** Given request **
Skip the pictures. Repeat everything else in the records word for word.

** Available data **

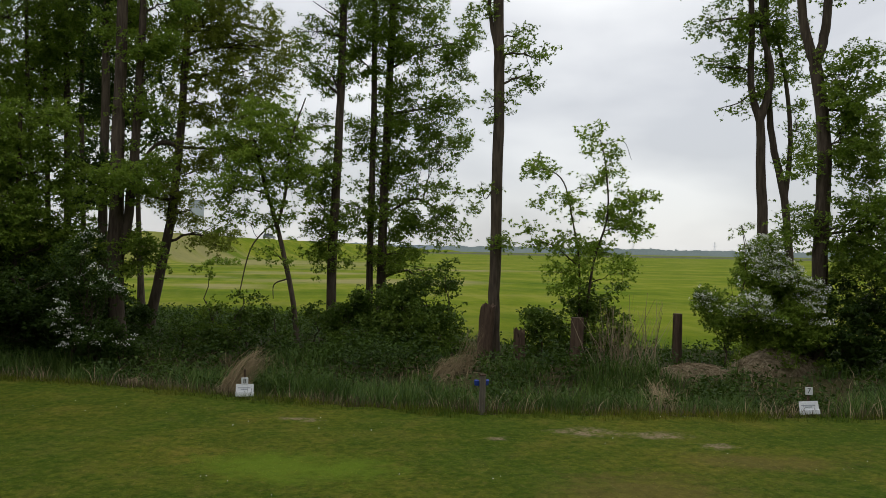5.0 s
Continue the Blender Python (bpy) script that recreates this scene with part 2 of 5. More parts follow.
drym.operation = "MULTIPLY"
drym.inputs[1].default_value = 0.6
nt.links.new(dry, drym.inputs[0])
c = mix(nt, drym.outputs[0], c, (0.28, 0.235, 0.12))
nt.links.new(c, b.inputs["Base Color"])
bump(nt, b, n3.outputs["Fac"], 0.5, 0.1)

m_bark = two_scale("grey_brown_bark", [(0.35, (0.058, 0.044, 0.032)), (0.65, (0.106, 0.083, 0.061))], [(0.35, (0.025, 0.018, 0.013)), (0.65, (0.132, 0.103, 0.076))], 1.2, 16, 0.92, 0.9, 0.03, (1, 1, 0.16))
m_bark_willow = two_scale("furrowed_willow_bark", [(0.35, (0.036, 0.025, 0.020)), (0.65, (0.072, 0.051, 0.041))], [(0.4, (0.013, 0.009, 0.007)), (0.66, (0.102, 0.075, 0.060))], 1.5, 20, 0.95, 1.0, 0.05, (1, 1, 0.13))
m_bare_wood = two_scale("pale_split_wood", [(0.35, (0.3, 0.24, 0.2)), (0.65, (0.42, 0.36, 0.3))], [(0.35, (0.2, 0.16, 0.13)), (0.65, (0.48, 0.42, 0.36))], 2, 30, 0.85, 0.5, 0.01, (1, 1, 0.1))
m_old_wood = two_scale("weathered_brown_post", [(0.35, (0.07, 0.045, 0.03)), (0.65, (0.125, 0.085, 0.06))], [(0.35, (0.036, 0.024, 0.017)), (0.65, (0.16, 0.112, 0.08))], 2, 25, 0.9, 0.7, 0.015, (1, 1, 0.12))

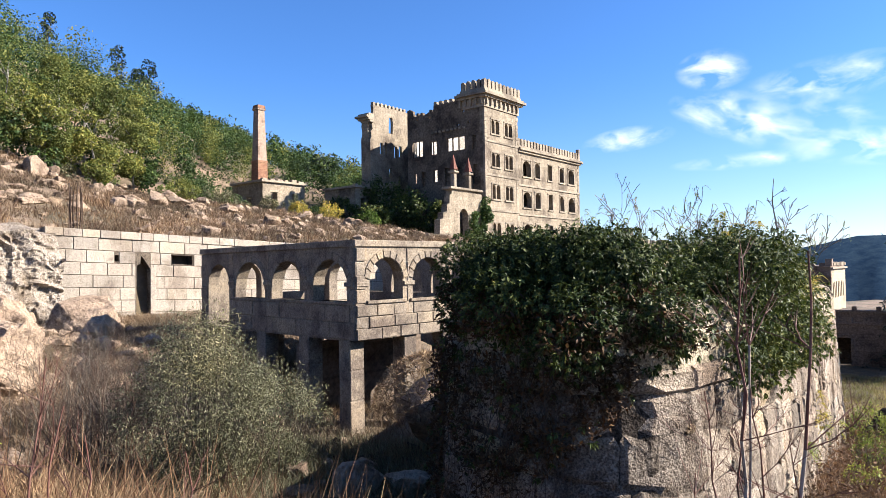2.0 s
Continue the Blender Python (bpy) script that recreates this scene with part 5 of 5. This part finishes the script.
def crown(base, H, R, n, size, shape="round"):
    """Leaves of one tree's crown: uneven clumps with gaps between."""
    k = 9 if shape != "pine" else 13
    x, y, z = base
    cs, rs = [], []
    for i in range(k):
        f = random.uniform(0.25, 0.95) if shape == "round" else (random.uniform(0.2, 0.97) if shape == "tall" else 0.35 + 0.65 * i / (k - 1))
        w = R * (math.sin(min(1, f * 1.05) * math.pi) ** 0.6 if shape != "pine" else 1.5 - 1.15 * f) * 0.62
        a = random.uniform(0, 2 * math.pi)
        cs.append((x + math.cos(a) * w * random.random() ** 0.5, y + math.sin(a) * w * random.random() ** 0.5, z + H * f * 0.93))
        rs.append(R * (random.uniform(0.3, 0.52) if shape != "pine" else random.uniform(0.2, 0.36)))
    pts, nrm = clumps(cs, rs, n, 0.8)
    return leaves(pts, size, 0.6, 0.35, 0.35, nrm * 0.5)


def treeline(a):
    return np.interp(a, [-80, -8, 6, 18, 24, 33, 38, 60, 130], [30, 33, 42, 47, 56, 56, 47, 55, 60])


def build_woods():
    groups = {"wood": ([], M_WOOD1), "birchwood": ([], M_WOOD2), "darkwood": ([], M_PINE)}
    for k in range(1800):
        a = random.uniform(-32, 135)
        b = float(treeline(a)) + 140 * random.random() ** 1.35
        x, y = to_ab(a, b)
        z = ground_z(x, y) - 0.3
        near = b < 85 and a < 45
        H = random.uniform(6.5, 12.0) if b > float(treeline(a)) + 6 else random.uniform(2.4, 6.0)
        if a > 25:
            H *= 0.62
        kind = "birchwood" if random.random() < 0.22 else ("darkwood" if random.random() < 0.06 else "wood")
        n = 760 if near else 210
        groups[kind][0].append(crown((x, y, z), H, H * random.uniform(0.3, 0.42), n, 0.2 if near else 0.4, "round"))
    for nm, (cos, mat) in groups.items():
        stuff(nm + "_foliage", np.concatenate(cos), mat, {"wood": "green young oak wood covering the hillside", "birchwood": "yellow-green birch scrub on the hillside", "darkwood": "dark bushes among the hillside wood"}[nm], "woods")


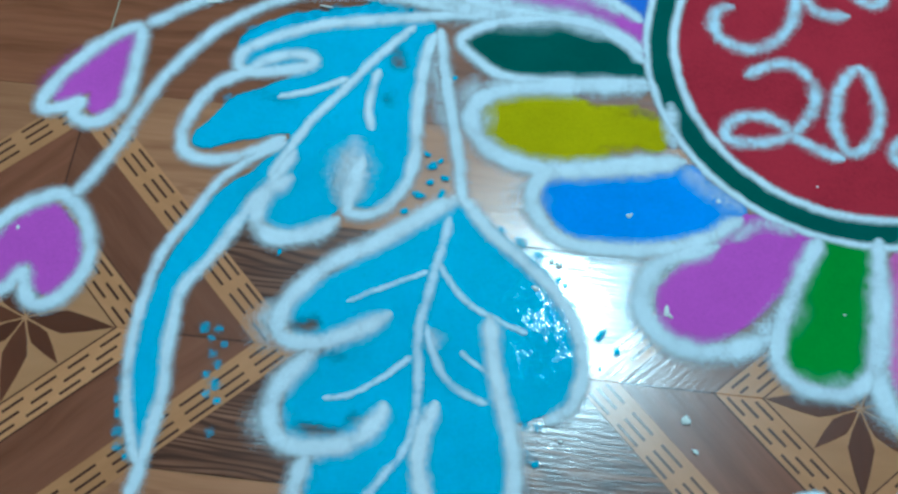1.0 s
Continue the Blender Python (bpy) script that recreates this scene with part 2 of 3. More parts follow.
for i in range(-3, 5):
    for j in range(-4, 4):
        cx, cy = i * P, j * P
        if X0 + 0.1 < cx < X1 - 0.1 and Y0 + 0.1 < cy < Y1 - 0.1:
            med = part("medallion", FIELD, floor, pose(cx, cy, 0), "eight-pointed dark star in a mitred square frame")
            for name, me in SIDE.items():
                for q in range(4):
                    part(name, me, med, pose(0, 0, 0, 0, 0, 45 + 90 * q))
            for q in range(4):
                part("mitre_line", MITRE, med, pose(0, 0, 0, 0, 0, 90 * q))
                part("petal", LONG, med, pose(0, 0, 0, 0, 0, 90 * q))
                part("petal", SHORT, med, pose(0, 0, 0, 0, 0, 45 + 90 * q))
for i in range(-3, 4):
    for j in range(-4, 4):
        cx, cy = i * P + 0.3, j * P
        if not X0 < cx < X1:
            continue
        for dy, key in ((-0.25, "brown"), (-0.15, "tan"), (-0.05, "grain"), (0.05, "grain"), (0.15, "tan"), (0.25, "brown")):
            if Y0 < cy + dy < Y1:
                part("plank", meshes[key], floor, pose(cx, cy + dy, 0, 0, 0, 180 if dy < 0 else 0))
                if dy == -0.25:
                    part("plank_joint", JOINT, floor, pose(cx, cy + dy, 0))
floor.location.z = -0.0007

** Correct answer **
5.0 s
Continue the Blender Python (bpy) script that recreates this scene with part 2 of 5. More parts follow.
drym.operation = "MULTIPLY"
drym.inputs[1].default_value = 0.6
nt.links.new(dry, drym.inputs[0])
c = mix(nt, drym.outputs[0], c, (0.28, 0.235, 0.12))
nt.links.new(c, b.inputs["Base Color"])
bump(nt, b, n3.outputs["Fac"], 0.5, 0.1)

m_bark = two_scale("grey_brown_bark", [(0.35, (0.058, 0.044, 0.032)), (0.65, (0.106, 0.083, 0.061))], [(0.35, (0.025, 0.018, 0.013)), (0.65, (0.132, 0.103, 0.076))], 1.2, 16, 0.92, 0.9, 0.03, (1, 1, 0.16))
m_bark_willow = two_scale("furrowed_willow_bark", [(0.35, (0.036, 0.025, 0.020)), (0.65, (0.072, 0.051, 0.041))], [(0.4, (0.013, 0.009, 0.007)), (0.66, (0.102, 0.075, 0.060))], 1.5, 20, 0.95, 1.0, 0.05, (1, 1, 0.13))
m_bare_wood = two_scale("pale_split_wood", [(0.35, (0.3, 0.24, 0.2)), (0.65, (0.42, 0.36, 0.3))], [(0.35, (0.2, 0.16, 0.13)), (0.65, (0.48, 0.42, 0.36))], 2, 30, 0.85, 0.5, 0.01, (1, 1, 0.1))
m_old_wood = two_scale("weathered_brown_post", [(0.35, (0.07, 0.045, 0.03)), (0.65, (0.125, 0.085, 0.06))], [(0.35, (0.036, 0.024, 0.017)), (0.65, (0.16, 0.112, 0.08))], 2, 25, 0.9, 0.7, 0.015, (1, 1, 0.12))

2.0 s
Continue the Blender Python (bpy) script that recreates this scene with part 5 of 5. This part finishes the script.
def crown(base, H, R, n, size, shape="round"):
    """Leaves of one tree's crown: uneven clumps with gaps between."""
    k = 9 if shape != "pine" else 13
    x, y, z = base
    cs, rs = [], []
    for i in range(k):
        f = random.uniform(0.25, 0.95) if shape == "round" else (random.uniform(0.2, 0.97) if shape == "tall" else 0.35 + 0.65 * i / (k - 1))
        w = R * (math.sin(min(1, f * 1.05) * math.pi) ** 0.6 if shape != "pine" else 1.5 - 1.15 * f) * 0.62
        a = random.uniform(0, 2 * math.pi)
        cs.append((x + math.cos(a) * w * random.random() ** 0.5, y + math.sin(a) * w * random.random() ** 0.5, z + H * f * 0.93))
        rs.append(R * (random.uniform(0.3, 0.52) if shape != "pine" else random.uniform(0.2, 0.36)))
    pts, nrm = clumps(cs, rs, n, 0.8)
    return leaves(pts, size, 0.6, 0.35, 0.35, nrm * 0.5)


def treeline(a):
    return np.interp(a, [-80, -8, 6, 18, 24, 33, 38, 60, 130], [30, 33, 42, 47, 56, 56, 47, 55, 60])


def build_woods():
    groups = {"wood": ([], M_WOOD1), "birchwood": ([], M_WOOD2), "darkwood": ([], M_PINE)}
    for k in range(1800):
        a = random.uniform(-32, 135)
        b = float(treeline(a)) + 140 * random.random() ** 1.35
        x, y = to_ab(a, b)
        z = ground_z(x, y) - 0.3
        near = b < 85 and a < 45
        H = random.uniform(6.5, 12.0) if b > float(treeline(a)) + 6 else random.uniform(2.4, 6.0)
        if a > 25:
            H *= 0.62
        kind = "birchwood" if random.random() < 0.22 else ("darkwood" if random.random() < 0.06 else "wood")
        n = 760 if near else 210
        groups[kind][0].append(crown((x, y, z), H, H * random.uniform(0.3, 0.42), n, 0.2 if near else 0.4, "round"))
    for nm, (cos, mat) in groups.items():
        stuff(nm + "_foliage", np.concatenate(cos), mat, {"wood": "green young oak wood covering the hillside", "birchwood": "yellow-green birch scrub on the hillside", "darkwood": "dark bushes among the hillside wood"}[nm], "woods")


1.0 s
Continue the Blender Python (bpy) script that recreates this scene with part 2 of 3. More parts follow.
for i in range(-3, 5):
    for j in range(-4, 4):
        cx, cy = i * P, j * P
        if X0 + 0.1 < cx < X1 - 0.1 and Y0 + 0.1 < cy < Y1 - 0.1:
            med = part("medallion", FIELD, floor, pose(cx, cy, 0), "eight-pointed dark star in a mitred square frame")
            for name, me in SIDE.items():
                for q in range(4):
                    part(name, me, med, pose(0, 0, 0, 0, 0, 45 + 90 * q))
            for q in range(4):
                part("mitre_line", MITRE, med, pose(0, 0, 0, 0, 0, 90 * q))
                part("petal", LONG, med, pose(0, 0, 0, 0, 0, 90 * q))
                part("petal", SHORT, med, pose(0, 0, 0, 0, 0, 45 + 90 * q))
for i in range(-3, 4):
    for j in range(-4, 4):
        cx, cy = i * P + 0.3, j * P
        if not X0 < cx < X1:
            continue
        for dy, key in ((-0.25, "brown"), (-0.15, "tan"), (-0.05, "grain"), (0.05, "grain"), (0.15, "tan"), (0.25, "brown")):
            if Y0 < cy + dy < Y1:
                part("plank", meshes[key], floor, pose(cx, cy + dy, 0, 0, 0, 180 if dy < 0 else 0))
                if dy == -0.25:
                    part("plank_joint", JOINT, floor, pose(cx, cy + dy, 0))
floor.location.z = -0.0007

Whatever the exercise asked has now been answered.